▶ _DATASET EXCERPT_
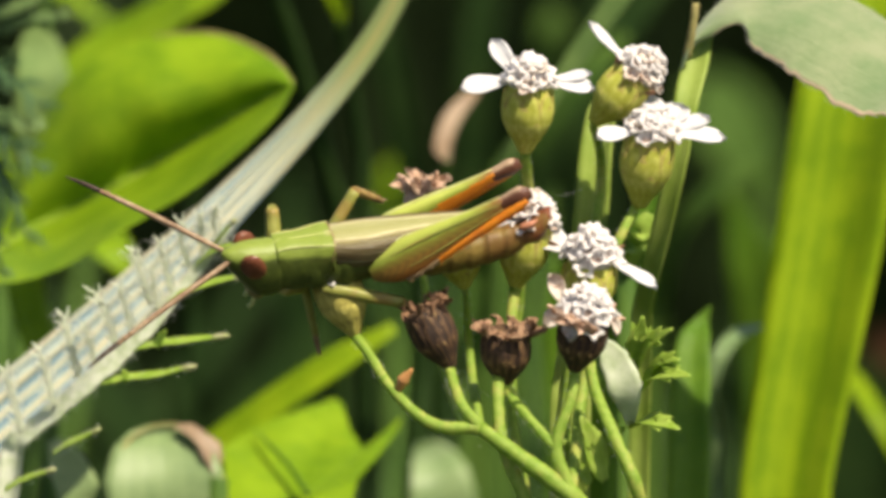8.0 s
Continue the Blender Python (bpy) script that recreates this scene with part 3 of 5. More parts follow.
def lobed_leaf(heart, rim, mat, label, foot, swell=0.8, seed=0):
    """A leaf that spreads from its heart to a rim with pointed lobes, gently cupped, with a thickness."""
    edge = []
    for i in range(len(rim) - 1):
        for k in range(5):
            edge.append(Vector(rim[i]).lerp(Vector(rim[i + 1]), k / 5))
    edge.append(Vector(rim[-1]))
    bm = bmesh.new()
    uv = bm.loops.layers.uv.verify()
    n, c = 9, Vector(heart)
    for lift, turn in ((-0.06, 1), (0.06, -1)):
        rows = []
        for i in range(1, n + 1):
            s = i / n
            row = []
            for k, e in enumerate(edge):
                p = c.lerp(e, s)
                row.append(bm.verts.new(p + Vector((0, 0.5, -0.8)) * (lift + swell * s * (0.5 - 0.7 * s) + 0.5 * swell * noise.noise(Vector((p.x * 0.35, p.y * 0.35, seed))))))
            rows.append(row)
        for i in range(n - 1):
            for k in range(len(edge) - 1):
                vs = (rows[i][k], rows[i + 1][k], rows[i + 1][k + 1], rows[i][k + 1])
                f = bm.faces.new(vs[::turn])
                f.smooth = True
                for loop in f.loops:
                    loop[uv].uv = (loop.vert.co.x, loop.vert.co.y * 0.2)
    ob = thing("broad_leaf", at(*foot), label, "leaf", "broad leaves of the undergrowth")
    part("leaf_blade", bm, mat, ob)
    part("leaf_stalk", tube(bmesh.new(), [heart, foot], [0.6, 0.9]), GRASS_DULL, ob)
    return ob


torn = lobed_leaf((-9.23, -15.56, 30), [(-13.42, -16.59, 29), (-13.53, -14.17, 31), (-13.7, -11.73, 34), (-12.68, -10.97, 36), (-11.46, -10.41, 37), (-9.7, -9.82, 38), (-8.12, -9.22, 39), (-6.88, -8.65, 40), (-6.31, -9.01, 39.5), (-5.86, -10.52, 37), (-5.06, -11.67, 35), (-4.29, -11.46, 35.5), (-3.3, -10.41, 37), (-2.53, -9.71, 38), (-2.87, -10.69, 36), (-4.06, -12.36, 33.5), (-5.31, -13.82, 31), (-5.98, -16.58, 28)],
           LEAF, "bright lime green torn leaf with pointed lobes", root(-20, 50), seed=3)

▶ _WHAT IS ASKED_
Repeat the listing in full and exactly. Do not include any images.

▶ _SOLUTION TO THE PROBLEM_
8.0 s
Continue the Blender Python (bpy) script that recreates this scene with part 3 of 5. More parts follow.
def lobed_leaf(heart, rim, mat, label, foot, swell=0.8, seed=0):
    """A leaf that spreads from its heart to a rim with pointed lobes, gently cupped, with a thickness."""
    edge = []
    for i in range(len(rim) - 1):
        for k in range(5):
            edge.append(Vector(rim[i]).lerp(Vector(rim[i + 1]), k / 5))
    edge.append(Vector(rim[-1]))
    bm = bmesh.new()
    uv = bm.loops.layers.uv.verify()
    n, c = 9, Vector(heart)
    for lift, turn in ((-0.06, 1), (0.06, -1)):
        rows = []
        for i in range(1, n + 1):
            s = i / n
            row = []
            for k, e in enumerate(edge):
                p = c.lerp(e, s)
                row.append(bm.verts.new(p + Vector((0, 0.5, -0.8)) * (lift + swell * s * (0.5 - 0.7 * s) + 0.5 * swell * noise.noise(Vector((p.x * 0.35, p.y * 0.35, seed))))))
            rows.append(row)
        for i in range(n - 1):
            for k in range(len(edge) - 1):
                vs = (rows[i][k], rows[i + 1][k], rows[i + 1][k + 1], rows[i][k + 1])
                f = bm.faces.new(vs[::turn])
                f.smooth = True
                for loop in f.loops:
                    loop[uv].uv = (loop.vert.co.x, loop.vert.co.y * 0.2)
    ob = thing("broad_leaf", at(*foot), label, "leaf", "broad leaves of the undergrowth")
    part("leaf_blade", bm, mat, ob)
    part("leaf_stalk", tube(bmesh.new(), [heart, foot], [0.6, 0.9]), GRASS_DULL, ob)
    return ob


torn = lobed_leaf((-9.23, -15.56, 30), [(-13.42, -16.59, 29), (-13.53, -14.17, 31), (-13.7, -11.73, 34), (-12.68, -10.97, 36), (-11.46, -10.41, 37), (-9.7, -9.82, 38), (-8.12, -9.22, 39), (-6.88, -8.65, 40), (-6.31, -9.01, 39.5), (-5.86, -10.52, 37), (-5.06, -11.67, 35), (-4.29, -11.46, 35.5), (-3.3, -10.41, 37), (-2.53, -9.71, 38), (-2.87, -10.69, 36), (-4.06, -12.36, 33.5), (-5.31, -13.82, 31), (-5.98, -16.58, 28)],
           LEAF, "bright lime green torn leaf with pointed lobes", root(-20, 50), seed=3)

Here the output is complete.